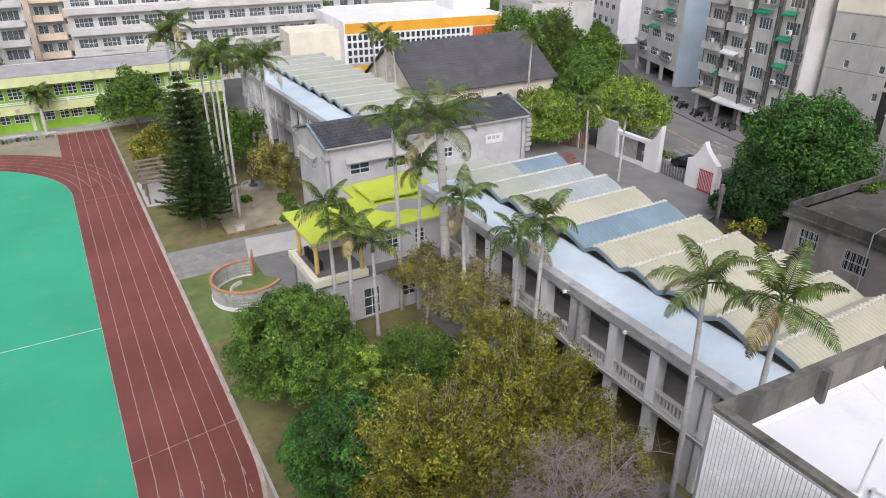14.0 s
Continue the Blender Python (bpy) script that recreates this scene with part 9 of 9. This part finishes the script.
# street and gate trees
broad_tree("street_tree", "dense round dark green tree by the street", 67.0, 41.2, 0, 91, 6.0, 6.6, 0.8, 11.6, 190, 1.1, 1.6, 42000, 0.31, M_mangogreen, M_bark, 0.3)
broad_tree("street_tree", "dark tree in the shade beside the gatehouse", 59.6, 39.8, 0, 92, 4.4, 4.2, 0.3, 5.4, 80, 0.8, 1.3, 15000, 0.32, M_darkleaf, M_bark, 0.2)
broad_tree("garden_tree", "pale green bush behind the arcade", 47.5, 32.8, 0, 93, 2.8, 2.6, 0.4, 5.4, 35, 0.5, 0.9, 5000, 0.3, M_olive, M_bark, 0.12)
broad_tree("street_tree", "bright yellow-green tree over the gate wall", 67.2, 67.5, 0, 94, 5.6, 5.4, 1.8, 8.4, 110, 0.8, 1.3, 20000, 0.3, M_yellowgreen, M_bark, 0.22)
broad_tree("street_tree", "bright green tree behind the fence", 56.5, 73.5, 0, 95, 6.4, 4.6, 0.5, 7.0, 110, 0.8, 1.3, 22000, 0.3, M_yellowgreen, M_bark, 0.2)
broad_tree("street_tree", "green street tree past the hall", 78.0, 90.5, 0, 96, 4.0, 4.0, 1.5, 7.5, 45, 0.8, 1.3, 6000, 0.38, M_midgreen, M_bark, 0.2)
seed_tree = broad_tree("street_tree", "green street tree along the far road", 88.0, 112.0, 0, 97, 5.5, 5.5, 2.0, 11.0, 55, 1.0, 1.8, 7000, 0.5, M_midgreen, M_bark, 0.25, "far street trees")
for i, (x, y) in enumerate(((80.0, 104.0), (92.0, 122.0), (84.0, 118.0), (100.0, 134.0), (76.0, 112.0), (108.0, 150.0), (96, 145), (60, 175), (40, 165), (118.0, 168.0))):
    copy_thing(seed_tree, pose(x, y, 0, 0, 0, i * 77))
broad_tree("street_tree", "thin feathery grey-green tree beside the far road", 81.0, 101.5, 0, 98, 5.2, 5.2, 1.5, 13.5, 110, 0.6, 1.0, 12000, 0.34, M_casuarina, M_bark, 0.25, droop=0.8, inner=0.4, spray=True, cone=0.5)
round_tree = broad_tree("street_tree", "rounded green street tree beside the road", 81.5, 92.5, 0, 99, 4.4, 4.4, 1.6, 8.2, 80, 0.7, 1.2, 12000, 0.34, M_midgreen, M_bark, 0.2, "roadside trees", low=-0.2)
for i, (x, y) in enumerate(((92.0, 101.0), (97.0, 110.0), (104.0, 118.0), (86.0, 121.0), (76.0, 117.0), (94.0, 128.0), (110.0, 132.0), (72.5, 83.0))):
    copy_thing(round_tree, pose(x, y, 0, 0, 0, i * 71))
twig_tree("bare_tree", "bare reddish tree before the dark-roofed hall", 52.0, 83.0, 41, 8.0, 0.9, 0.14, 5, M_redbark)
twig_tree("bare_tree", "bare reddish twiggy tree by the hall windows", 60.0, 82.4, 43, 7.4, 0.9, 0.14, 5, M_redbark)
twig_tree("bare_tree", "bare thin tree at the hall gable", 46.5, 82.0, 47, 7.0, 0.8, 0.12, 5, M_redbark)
----
_What the task asks_. Print the complete listing exactly as it stands, without its pictures.

_Response for this exercise_.
14.0 s
Continue the Blender Python (bpy) script that recreates this scene with part 9 of 9. This part finishes the script.
# street and gate trees
broad_tree("street_tree", "dense round dark green tree by the street", 67.0, 41.2, 0, 91, 6.0, 6.6, 0.8, 11.6, 190, 1.1, 1.6, 42000, 0.31, M_mangogreen, M_bark, 0.3)
broad_tree("street_tree", "dark tree in the shade beside the gatehouse", 59.6, 39.8, 0, 92, 4.4, 4.2, 0.3, 5.4, 80, 0.8, 1.3, 15000, 0.32, M_darkleaf, M_bark, 0.2)
broad_tree("garden_tree", "pale green bush behind the arcade", 47.5, 32.8, 0, 93, 2.8, 2.6, 0.4, 5.4, 35, 0.5, 0.9, 5000, 0.3, M_olive, M_bark, 0.12)
broad_tree("street_tree", "bright yellow-green tree over the gate wall", 67.2, 67.5, 0, 94, 5.6, 5.4, 1.8, 8.4, 110, 0.8, 1.3, 20000, 0.3, M_yellowgreen, M_bark, 0.22)
broad_tree("street_tree", "bright green tree behind the fence", 56.5, 73.5, 0, 95, 6.4, 4.6, 0.5, 7.0, 110, 0.8, 1.3, 22000, 0.3, M_yellowgreen, M_bark, 0.2)
broad_tree("street_tree", "green street tree past the hall", 78.0, 90.5, 0, 96, 4.0, 4.0, 1.5, 7.5, 45, 0.8, 1.3, 6000, 0.38, M_midgreen, M_bark, 0.2)
seed_tree = broad_tree("street_tree", "green street tree along the far road", 88.0, 112.0, 0, 97, 5.5, 5.5, 2.0, 11.0, 55, 1.0, 1.8, 7000, 0.5, M_midgreen, M_bark, 0.25, "far street trees")
for i, (x, y) in enumerate(((80.0, 104.0), (92.0, 122.0), (84.0, 118.0), (100.0, 134.0), (76.0, 112.0), (108.0, 150.0), (96, 145), (60, 175), (40, 165), (118.0, 168.0))):
    copy_thing(seed_tree, pose(x, y, 0, 0, 0, i * 77))
broad_tree("street_tree", "thin feathery grey-green tree beside the far road", 81.0, 101.5, 0, 98, 5.2, 5.2, 1.5, 13.5, 110, 0.6, 1.0, 12000, 0.34, M_casuarina, M_bark, 0.25, droop=0.8, inner=0.4, spray=True, cone=0.5)
round_tree = broad_tree("street_tree", "rounded green street tree beside the road", 81.5, 92.5, 0, 99, 4.4, 4.4, 1.6, 8.2, 80, 0.7, 1.2, 12000, 0.34, M_midgreen, M_bark, 0.2, "roadside trees", low=-0.2)
for i, (x, y) in enumerate(((92.0, 101.0), (97.0, 110.0), (104.0, 118.0), (86.0, 121.0), (76.0, 117.0), (94.0, 128.0), (110.0, 132.0), (72.5, 83.0))):
    copy_thing(round_tree, pose(x, y, 0, 0, 0, i * 71))
twig_tree("bare_tree", "bare reddish tree before the dark-roofed hall", 52.0, 83.0, 41, 8.0, 0.9, 0.14, 5, M_redbark)
twig_tree("bare_tree", "bare reddish twiggy tree by the hall windows", 60.0, 82.4, 43, 7.4, 0.9, 0.14, 5, M_redbark)
twig_tree("bare_tree", "bare thin tree at the hall gable", 46.5, 82.0, 47, 7.0, 0.8, 0.12, 5, M_redbark)